Moonrise Kingdom: A Review of Sorts

I knew we’d get in trouble. We knew people would be worried, but we did it anyway. But something also happened, when we first met. Something that we didn’t do on purpose. Something happened, to us.

There is nothing I love more than a good love story, especially one saturated in Wes Anderson’s signature style, and Moonrise Kingdom did not disappoint. Much like Anderson’s other movies, he instills that retro-cool look that will make you feel both nostalgic and unexplainably content, in a way that serves as a reminder: Nobody can pull off Wes Anderson, but Wes Anderson.

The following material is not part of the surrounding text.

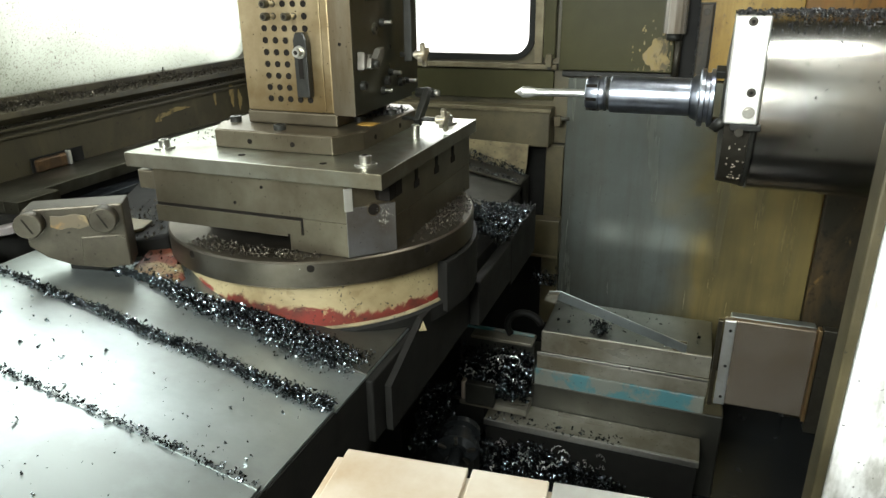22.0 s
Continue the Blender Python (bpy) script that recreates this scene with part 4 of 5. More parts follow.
def star_knob(x, y, z, owner):
    bm = lathe([(0, 0.008), (0.012, 0.008), (0.012, 0.011), (0.020, 0.011), (0.022, 0.008)], (x, y, z), (1, 0, 0), 20)
    for k in range(4):
        a = radians(20 + 90 * k)
        arm = box(x + 0.012, x + 0.021, y - 0.0055, y + 0.0055, z + 0.006, z + 0.023, 0.002)
        arm.transform(Matrix.Translation((x, y, z)) @ Matrix.Rotation(a, 4, "X") @ Matrix.Translation((-x, -y, -z)))
        bm = merge(bm, arm)
    return part("star_knob", bm, KNOB, owner, "nickel four-arm knob")


def swing_clamp(y, ztop, zbot, lean, yk, off=0.0):
    c = thing("swing_clamp", "black swing clamp with a nickel star knob", "clamp", (FX, y, zbot), "swing clamps")
    part("stud", tube((FX, y, ztop), (FX + off + 0.085, y, ztop), 0.0042, seg=16), BOLT, c)
    part("nut", tube((FX + off + 0.058, y, ztop), (FX + off + 0.070, y, ztop), 0.0095, seg=6), BLACK_OXIDE, c)
    part("washer", tube((FX + off + 0.053, y, ztop), (FX + off + 0.0575, y, ztop), 0.012, seg=24), BLACK_OXIDE, c)
    h = ztop - zbot
    bm = prism([(-0.010, -0.012), (0.010, -0.012), (0.009, h + 0.004), (0.005, h + 0.011), (-0.005, h + 0.011), (-0.009, h + 0.004)], FX + off + 0.036, FX + off + 0.052, 0.002,
               Matrix(((0, 0, 1, 0), (1, 0, 0, yk), (0, 1, 0, zbot), (0, 0, 0, 1))))
    bm.transform(Matrix.Translation((0, yk, zbot)) @ Matrix.Rotation(radians(lean), 4, "X") @ Matrix.Translation((0, -yk, -zbot)))
    part("arm", bm, BLACK_OXIDE, c)
    part("screw", tube((FX + 0.004, yk, zbot), (FX + off + 0.065, yk, zbot), 0.0042, seg=14), BOLT, c)
    star_knob(FX + off + 0.056, yk, zbot, c)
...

A romantic dramedy of sorts, Moonrise Kingdom is set during the year 1965 on a New England island and follows the romance of two star-crossed 12 year-olds, Suzy Bishop (Kara Hayward) and Sam Shakusky (Jared Gilman). The two bond over their outside statuses—Suzy, as the anger-prone black sheep of her family, and Sam, an orphan whose quirky behaviors have not gone over well with various foster parents—and over a one year time span formulate a plan to run away together. I don’t want to give too much of the plot away, but you can expect a narrative plotline that only Wes Anderson (along with Roman Coppola) could dream up.

I don’t care how they do it where you come from.

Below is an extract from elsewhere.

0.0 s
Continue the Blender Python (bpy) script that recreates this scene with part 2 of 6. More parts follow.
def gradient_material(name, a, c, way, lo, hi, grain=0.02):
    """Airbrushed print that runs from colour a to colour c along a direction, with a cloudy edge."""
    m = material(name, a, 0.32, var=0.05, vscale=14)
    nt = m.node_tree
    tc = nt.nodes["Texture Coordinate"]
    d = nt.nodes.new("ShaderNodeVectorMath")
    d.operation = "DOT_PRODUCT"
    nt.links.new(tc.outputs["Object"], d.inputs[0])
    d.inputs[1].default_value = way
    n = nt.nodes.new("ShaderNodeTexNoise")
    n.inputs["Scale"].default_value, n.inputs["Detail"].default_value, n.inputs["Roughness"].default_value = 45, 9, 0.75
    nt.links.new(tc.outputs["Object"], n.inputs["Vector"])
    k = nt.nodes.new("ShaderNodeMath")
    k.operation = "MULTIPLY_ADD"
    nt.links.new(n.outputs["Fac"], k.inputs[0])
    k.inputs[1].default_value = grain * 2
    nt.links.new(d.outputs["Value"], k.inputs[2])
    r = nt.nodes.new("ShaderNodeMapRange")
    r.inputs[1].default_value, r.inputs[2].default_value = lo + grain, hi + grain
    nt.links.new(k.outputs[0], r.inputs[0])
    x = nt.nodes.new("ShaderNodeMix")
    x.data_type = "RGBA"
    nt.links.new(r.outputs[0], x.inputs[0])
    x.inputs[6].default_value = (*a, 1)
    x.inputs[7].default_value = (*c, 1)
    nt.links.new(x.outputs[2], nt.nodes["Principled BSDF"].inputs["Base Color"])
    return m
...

You want pop? You want candy? You want a snake-bite kit? Get some money.

Bill Murray and Frances McDormand play Suzy’s lawyer-parents; Edward Norton plays Scout Master Ward, the Khaki Scout troop leader for Sam’s troop on the island; and Bruce Willis stars as the town’s sheriff with a good heart. Tilda Swinson, Harvey Keitel, and Jason Schwartzman (who always has a way of stealing my heart) all are featured as well in lesser roles.

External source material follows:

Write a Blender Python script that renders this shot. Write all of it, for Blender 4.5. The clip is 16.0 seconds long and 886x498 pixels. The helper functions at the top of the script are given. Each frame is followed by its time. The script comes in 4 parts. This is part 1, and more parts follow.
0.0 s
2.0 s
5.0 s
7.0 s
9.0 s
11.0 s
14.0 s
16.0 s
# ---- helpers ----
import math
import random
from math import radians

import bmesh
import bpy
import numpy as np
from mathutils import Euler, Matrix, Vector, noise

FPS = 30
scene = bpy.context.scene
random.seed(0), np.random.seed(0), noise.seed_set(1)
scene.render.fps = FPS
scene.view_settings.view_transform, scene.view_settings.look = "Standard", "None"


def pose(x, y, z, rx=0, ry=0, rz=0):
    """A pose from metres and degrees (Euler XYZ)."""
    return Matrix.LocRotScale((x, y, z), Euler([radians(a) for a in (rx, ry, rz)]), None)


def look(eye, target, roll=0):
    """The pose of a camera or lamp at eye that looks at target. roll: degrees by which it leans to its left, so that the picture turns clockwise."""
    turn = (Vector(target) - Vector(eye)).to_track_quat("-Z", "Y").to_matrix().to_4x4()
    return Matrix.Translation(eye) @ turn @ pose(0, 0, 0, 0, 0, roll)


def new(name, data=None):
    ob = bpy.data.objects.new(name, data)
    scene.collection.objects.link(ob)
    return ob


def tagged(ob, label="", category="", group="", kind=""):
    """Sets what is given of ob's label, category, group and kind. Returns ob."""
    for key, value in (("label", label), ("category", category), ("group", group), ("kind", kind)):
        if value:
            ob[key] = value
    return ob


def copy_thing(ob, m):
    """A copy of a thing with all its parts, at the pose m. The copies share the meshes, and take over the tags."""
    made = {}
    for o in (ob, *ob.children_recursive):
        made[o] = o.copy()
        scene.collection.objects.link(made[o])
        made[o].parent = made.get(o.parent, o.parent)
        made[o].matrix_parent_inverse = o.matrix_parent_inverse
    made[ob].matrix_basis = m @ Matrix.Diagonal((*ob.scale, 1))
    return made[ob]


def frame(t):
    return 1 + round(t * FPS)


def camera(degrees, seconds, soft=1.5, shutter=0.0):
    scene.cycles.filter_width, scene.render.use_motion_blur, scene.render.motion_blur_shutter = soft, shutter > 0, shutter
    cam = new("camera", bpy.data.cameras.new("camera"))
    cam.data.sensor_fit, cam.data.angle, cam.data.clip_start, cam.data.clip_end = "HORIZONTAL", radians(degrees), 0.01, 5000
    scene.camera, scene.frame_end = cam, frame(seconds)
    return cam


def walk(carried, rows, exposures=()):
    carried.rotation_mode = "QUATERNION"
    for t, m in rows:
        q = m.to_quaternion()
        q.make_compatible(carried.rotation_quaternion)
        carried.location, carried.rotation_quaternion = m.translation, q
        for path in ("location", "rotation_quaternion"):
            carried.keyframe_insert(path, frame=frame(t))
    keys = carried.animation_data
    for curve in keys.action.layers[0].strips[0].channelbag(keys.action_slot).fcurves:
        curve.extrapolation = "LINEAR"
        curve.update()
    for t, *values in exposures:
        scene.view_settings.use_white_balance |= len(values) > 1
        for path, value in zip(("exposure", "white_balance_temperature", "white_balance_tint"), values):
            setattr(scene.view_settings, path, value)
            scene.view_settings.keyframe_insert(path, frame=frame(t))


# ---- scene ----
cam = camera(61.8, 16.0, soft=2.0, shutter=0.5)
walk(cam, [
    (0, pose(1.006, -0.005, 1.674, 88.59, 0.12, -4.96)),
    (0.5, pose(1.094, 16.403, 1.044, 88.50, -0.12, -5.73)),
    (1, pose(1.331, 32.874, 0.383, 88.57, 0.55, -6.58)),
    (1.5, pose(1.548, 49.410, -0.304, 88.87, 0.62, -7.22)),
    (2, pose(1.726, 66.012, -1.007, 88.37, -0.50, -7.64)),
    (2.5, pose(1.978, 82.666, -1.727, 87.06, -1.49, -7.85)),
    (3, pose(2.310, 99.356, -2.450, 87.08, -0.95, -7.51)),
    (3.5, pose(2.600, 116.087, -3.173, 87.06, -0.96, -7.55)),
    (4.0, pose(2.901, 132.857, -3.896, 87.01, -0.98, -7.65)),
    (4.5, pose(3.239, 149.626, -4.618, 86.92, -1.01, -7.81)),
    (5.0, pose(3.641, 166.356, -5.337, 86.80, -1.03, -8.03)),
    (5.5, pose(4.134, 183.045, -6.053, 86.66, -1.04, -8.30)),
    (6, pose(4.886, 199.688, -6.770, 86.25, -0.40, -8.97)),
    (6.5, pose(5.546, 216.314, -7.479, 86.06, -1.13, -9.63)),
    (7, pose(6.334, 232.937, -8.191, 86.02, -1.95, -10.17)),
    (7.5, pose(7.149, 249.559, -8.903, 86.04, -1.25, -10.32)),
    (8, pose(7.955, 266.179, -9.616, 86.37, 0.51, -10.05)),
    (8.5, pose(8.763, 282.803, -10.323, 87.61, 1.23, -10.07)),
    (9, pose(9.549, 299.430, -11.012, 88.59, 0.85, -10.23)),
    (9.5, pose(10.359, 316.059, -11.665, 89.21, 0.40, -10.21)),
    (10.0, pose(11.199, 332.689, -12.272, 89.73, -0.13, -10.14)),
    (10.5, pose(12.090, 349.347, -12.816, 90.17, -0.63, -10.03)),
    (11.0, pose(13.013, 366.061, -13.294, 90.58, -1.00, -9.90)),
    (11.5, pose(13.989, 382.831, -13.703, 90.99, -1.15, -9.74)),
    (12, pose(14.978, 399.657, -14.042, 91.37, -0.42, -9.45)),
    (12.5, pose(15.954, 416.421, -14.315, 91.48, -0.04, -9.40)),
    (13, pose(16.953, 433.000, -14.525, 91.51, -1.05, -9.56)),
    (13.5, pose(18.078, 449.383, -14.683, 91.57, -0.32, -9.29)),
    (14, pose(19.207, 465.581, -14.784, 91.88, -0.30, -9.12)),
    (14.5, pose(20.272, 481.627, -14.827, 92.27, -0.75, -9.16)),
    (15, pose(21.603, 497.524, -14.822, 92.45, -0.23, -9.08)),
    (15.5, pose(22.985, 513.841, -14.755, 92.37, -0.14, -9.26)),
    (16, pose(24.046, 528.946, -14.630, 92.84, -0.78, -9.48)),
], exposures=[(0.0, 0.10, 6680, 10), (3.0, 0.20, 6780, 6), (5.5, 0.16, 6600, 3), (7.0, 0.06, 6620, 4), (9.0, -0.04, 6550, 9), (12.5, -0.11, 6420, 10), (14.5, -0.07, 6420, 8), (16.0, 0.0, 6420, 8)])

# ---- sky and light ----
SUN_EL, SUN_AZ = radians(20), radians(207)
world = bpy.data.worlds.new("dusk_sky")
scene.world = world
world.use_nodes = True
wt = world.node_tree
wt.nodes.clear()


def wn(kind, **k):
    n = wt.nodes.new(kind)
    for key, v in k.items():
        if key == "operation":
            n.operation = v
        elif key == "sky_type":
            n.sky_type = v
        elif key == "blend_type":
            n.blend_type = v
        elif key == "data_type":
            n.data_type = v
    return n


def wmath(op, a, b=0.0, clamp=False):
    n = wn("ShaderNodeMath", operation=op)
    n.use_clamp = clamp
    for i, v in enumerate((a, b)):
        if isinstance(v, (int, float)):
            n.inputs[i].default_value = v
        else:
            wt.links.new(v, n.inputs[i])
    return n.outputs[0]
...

On this spot I will fight no more forever.

It’s worth mentioning the music Anderson uses throughout the film, most notably the use of Benjamin Britten’s The Young Person’s Guide to the Orchestra and Hank Williams tracks. The soundtrack choices fit in remarkably well with each scene.

Why do you always use binoculars?

It helps me see things closer, even if they’re not far away. I pretend it’s my magic power.

Of course, I had to include a million pictures, because words cannot describe the detailing Anderson puts into each scene. There’s no doubt in my mind I’ll be seeing this movie in the theatre again, there is simply no way to take in all the majestic, dynamic Anderson characterizations in only one viewing. Go see it now.


One thought on “Moonrise Kingdom: A Review of Sorts

  1. We went to see Brave yesterday and I pointed at the threatre showing this movie and stated that I realllly wanted to see this movie. I noticed an older couple walking in right as I said this. They must have been some cool folks.